Integrating Rebar Cutting Compliance Into a Broader Project Strategy

The most effective approach to rebar-cutting environmental compliance isn’t reactive — it’s engineered into the project plan before mobilization. Pre-job site assessments should identify all storm drain locations, surface water proximity, soil permeability, and existing drainage patterns. For complex reinforced concrete projects, consider engaging a licensed environmental consultant to review your SWPPP and containment plan before work begins. The cost of that consultation is recoverable as a project expense and provides an additional layer of documented due diligence.

Rebar cutting is just one piece of a larger picture when it comes to responsible concrete cutting practice. As we’ve explored in our broader discussion of transforming concrete cutting challenges into opportunities, the contractors who build reputations for environmental responsibility consistently win more bids on public and institutional projects where compliance track records are scrutinized. In Miami’s competitive market, your slurry management protocol is as much a business development asset as it is a regulatory requirement.

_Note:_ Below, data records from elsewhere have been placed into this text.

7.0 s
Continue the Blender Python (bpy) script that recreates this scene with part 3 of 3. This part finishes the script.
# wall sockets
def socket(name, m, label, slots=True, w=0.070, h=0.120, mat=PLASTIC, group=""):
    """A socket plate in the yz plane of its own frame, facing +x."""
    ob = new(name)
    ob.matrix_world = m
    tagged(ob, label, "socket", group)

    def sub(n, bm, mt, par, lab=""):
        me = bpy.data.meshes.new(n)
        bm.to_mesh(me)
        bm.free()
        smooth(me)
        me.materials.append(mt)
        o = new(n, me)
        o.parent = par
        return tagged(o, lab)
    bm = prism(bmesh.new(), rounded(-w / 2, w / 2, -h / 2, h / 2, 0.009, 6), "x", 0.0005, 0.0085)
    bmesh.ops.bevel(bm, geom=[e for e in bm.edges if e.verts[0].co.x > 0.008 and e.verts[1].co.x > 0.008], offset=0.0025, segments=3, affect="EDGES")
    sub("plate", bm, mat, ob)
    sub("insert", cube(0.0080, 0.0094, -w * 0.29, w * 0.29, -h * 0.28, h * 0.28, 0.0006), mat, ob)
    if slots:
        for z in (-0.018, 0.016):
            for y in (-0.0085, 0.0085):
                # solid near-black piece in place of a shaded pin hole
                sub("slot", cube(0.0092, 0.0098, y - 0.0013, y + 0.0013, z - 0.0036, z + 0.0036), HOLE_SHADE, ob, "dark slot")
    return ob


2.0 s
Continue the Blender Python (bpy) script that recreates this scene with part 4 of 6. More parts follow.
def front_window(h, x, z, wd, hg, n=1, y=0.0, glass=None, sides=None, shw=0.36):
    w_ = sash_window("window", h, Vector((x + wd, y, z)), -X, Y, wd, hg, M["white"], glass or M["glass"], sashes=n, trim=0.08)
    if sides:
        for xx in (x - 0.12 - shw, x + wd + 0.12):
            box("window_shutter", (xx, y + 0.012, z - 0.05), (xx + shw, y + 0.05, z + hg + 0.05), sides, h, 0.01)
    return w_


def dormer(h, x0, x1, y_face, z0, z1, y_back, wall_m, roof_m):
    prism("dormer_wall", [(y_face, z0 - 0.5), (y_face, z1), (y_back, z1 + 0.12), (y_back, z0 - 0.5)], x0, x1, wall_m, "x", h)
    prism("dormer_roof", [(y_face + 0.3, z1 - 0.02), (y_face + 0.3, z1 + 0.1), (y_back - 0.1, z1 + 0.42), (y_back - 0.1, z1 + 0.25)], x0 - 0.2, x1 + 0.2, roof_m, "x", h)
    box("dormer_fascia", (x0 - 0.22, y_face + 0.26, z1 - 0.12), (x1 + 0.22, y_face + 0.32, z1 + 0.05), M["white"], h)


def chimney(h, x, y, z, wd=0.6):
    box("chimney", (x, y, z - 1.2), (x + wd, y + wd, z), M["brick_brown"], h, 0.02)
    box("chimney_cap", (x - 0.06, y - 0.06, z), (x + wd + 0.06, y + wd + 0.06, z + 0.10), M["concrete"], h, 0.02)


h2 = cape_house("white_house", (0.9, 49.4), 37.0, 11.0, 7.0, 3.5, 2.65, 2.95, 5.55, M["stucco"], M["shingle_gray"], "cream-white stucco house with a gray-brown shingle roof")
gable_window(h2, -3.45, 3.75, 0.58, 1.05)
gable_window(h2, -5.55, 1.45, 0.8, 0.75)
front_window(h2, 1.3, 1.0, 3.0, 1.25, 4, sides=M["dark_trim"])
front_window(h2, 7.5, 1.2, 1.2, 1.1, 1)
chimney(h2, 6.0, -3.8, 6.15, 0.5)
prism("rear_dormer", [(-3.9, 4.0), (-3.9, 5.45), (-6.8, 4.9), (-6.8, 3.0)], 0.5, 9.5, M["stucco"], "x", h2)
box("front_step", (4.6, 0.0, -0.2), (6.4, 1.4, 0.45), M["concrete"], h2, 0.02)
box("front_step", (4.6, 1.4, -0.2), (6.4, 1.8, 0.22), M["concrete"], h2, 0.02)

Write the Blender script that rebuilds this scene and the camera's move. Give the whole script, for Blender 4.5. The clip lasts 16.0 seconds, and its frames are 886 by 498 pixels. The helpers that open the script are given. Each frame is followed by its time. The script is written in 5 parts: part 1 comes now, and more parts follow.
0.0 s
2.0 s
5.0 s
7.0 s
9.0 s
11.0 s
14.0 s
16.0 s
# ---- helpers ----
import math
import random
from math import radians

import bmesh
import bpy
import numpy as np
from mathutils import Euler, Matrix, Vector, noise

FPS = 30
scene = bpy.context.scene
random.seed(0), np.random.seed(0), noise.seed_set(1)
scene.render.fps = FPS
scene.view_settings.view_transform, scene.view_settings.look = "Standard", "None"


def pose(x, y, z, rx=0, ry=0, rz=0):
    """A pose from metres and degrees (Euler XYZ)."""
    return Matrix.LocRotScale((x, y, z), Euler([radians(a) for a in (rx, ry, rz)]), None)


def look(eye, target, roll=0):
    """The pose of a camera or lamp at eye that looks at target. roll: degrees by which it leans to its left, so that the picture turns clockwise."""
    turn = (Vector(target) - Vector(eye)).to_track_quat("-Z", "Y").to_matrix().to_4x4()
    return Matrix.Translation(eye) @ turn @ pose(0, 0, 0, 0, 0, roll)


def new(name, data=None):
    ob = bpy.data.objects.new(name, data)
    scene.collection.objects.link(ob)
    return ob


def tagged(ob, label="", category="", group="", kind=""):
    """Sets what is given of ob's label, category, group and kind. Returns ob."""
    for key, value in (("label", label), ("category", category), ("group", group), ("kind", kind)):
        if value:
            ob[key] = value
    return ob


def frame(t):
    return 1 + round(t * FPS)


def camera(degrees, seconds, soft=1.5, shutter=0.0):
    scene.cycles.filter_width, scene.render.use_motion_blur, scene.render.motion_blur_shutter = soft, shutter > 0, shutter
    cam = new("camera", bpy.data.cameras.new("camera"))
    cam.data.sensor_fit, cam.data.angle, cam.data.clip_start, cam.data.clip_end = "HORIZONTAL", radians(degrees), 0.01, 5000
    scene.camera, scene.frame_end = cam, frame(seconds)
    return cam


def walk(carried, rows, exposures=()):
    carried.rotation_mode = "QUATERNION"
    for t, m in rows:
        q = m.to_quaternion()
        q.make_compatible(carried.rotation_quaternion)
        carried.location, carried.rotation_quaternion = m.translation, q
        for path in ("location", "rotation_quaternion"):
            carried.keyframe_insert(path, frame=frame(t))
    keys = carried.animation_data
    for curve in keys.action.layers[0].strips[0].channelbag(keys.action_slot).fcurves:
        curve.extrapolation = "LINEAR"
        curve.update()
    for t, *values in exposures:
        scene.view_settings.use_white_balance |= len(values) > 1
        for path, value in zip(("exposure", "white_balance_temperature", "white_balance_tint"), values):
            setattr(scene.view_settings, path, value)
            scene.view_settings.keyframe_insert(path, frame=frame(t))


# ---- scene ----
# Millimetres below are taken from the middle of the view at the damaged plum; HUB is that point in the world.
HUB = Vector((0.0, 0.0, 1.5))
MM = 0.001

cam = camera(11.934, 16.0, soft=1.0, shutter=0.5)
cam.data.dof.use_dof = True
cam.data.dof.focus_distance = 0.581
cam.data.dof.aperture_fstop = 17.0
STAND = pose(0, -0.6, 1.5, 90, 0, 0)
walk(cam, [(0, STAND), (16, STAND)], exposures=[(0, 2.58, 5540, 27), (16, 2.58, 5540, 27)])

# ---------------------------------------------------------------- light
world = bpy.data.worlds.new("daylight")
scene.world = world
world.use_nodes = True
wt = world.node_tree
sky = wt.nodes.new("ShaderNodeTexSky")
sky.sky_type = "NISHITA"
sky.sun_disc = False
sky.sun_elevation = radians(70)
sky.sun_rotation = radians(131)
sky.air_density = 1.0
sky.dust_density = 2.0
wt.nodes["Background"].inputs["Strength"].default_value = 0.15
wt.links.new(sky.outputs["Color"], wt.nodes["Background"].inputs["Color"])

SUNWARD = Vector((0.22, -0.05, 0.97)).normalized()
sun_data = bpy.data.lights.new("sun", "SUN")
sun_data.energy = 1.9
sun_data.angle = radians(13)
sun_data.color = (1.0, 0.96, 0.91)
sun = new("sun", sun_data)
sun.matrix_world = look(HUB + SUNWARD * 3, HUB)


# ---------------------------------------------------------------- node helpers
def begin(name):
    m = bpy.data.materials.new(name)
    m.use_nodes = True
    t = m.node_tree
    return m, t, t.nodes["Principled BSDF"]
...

Practical Takeaways for Rebar Cutting Operations in Miami-Dade and Broward Counties

Cutting steel rebar in reinforced concrete demands a layered environmental management approach that accounts for the unique chemistry of iron-laden slurry, the regulatory specificity of South Florida’s water quality standards, and the logistical realities of working in a flat, water-sensitive coastal environment. The contractors who get this right — with properly sized containment systems, calibrated water flow, documented pH testing, and trained operators — are the ones who complete projects on schedule without regulatory interruptions. Those who treat slurry management as an afterthought are building a liability that will eventually catch up with them in the form of fines, stop-work orders, or lost contracts. Invest in the systems, train your crews, and document everything. That’s the standard of practice that protects your license, your reputation, and the South Florida environment your clients and community depend on.